As Tsar Nicholas implacably set his face against change, opposition politics and debate moved ever further leftwards in search of radical alternatives. The certainty of change promised by the Marxist dialectic appealed to the methodical minds of Kharkov’s citizens. In the face of an official policy of Russification, meanwhile, each of the empire’s nationalities increasingly aspired to independence. Russian Jews were subject to harsher discrimination. Official quotas to limit the number of Jewish students were re-imposed at schools and universities, and violent anti-Semites formed savage gangs known as the ‘Black Hundreds’.

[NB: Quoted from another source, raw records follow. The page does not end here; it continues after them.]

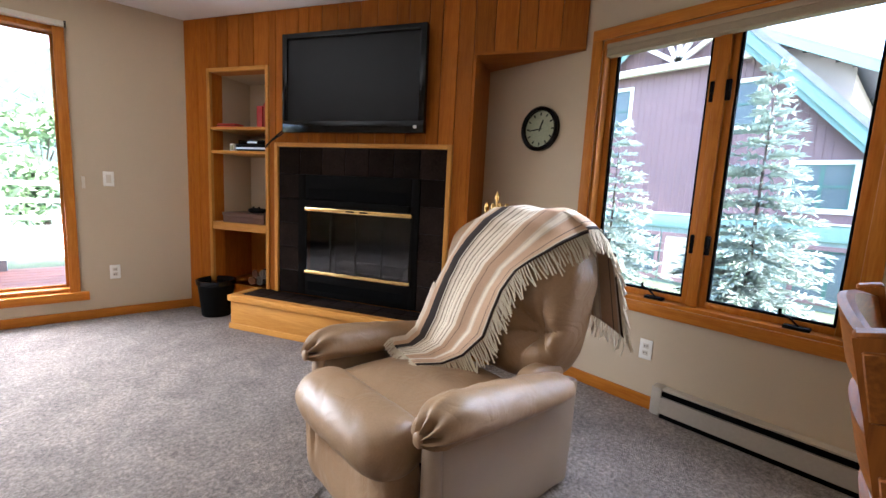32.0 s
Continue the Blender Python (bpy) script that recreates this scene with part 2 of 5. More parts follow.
CARPET = carpet()
PAINT = mat("wall_paint", (0.505, 0.405, 0.282), 0.8, var=0.03, scale=2, fine=220, bump=0.06, spec=0.25)
CEIL = mat("ceiling_paint", (0.70, 0.67, 0.63), 0.9, var=0.03, scale=3, fine=130, bump=0.12, spec=0.2)
OLIVE = mat("olive_paint", (0.34, 0.258, 0.115), 0.8, var=0.03, scale=2, fine=220, bump=0.06, spec=0.25)
FIR = {a: wood("fir_trim_" + a, (0.47, 0.172, 0.020), (0.33, 0.098, 0.010), a, 0.38) for a in "xyz"}
CEDAR = {a: wood("cedar_board_" + a, (0.40, 0.128, 0.011), (0.27, 0.072, 0.0055), a, 0.42, rnd=0.22) for a in "xyz"}
PINE = {a: wood("pine_" + a, (0.60, 0.290, 0.062), (0.46, 0.195, 0.037), a, 0.42, rnd=0.1) for a in "xyz"}
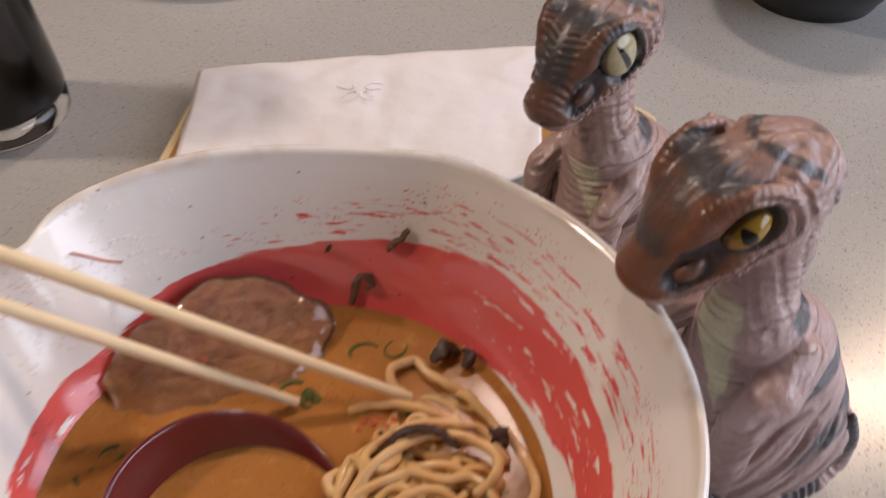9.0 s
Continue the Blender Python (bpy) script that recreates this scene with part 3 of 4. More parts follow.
EAR = "dark wood ear mushroom strip on the broth"
for pts, r in ((((0.0375, 0.0440, 0.0525), (0.0400, 0.0470, 0.0545), (0.0415, 0.0500, 0.0540), (0.0440, 0.0510, 0.0520)), 0.0026), (((0.0480, 0.0420, 0.0520), (0.0490, 0.0455, 0.0545), (0.0480, 0.0490, 0.0525)), 0.0022),
               (((0.0560, 0.0200, 0.0515), (0.0580, 0.0165, 0.0545), (0.0590, 0.0125, 0.0525)), 0.0028), (((0.0235, 0.0090, 0.0550), (0.0310, 0.0140, 0.0585), (0.0390, 0.0145, 0.0585), (0.0460, 0.0110, 0.0550)), 0.0018),
               (((0.0395, 0.0470, 0.0515), (0.0430, 0.0480, 0.0535), (0.0455, 0.0475, 0.0520)), 0.0020)):
    strip("mushroom_strip", pts, r * 0.95, MUSHROOM, EAR, "mushroom", 0.35, 12)
hook = [wall_at(a, z, 0.0012) for a, z in ((83.0, 0.0520), (82.5, 0.0550), (82.3, 0.0580), (81.0, 0.0600), (79.0, 0.0598), (78.0, 0.0582), (79.0, 0.0566))]
strip("mushroom_strip", hook, 0.0015, MUSHROOM_PALE, "dark hooked mushroom strip stuck to the bowl wall", "mushroom", 0.5)
flake = [wall_at(a, z, 0.0012) for a, z in ((75.0, 0.0690), (74.0, 0.0720), (72.5, 0.0735), (71.5, 0.0765))]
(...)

Despite the holiday atmosphere of the International Trade Fair of 1910, new waves of strikes had begun. Kharkov contained a dangerously rich cocktail of workers seething with resentment at the failure of the 1905 Revolution, a free-thinking professional class reading socialist literature smuggled in from abroad and a rebellious, radical student body. All that was lacking was the spark. The province remained restive and occasionally erupted into violence. Peasants who stayed in their villages felt excluded from the economy. Their fathers had been virtual slaves; now their sons had no future on the land. Gangs of dispossessed peasants roamed the countryside, burning manor houses and murdering landowners. The army tried to keep order by shooting bands of miscreants. Meanwhile, the urban radicals had learned their lesson after the recent betrayals; there would be no half-measures next time. The revolutionaries were more determined than before. During Shumovsky’s childhood, he would learn not just about flying, but of the tragic events in his country’s recent history such as the 1905 Bloody Sunday killings of unarmed demonstrators marching to the Winter Palace to present their petition to the Tsar and the 1912 Lena Goldfields Massacre, when Tsarist troops shot dead dozens of striking workers protesting about high prices in the company shops. 17Graphic postcards of dead bodies from the Lena massacre circulated, inflaming anti-government attitudes. In short, Russia was a country teetering on the brink of war with itself.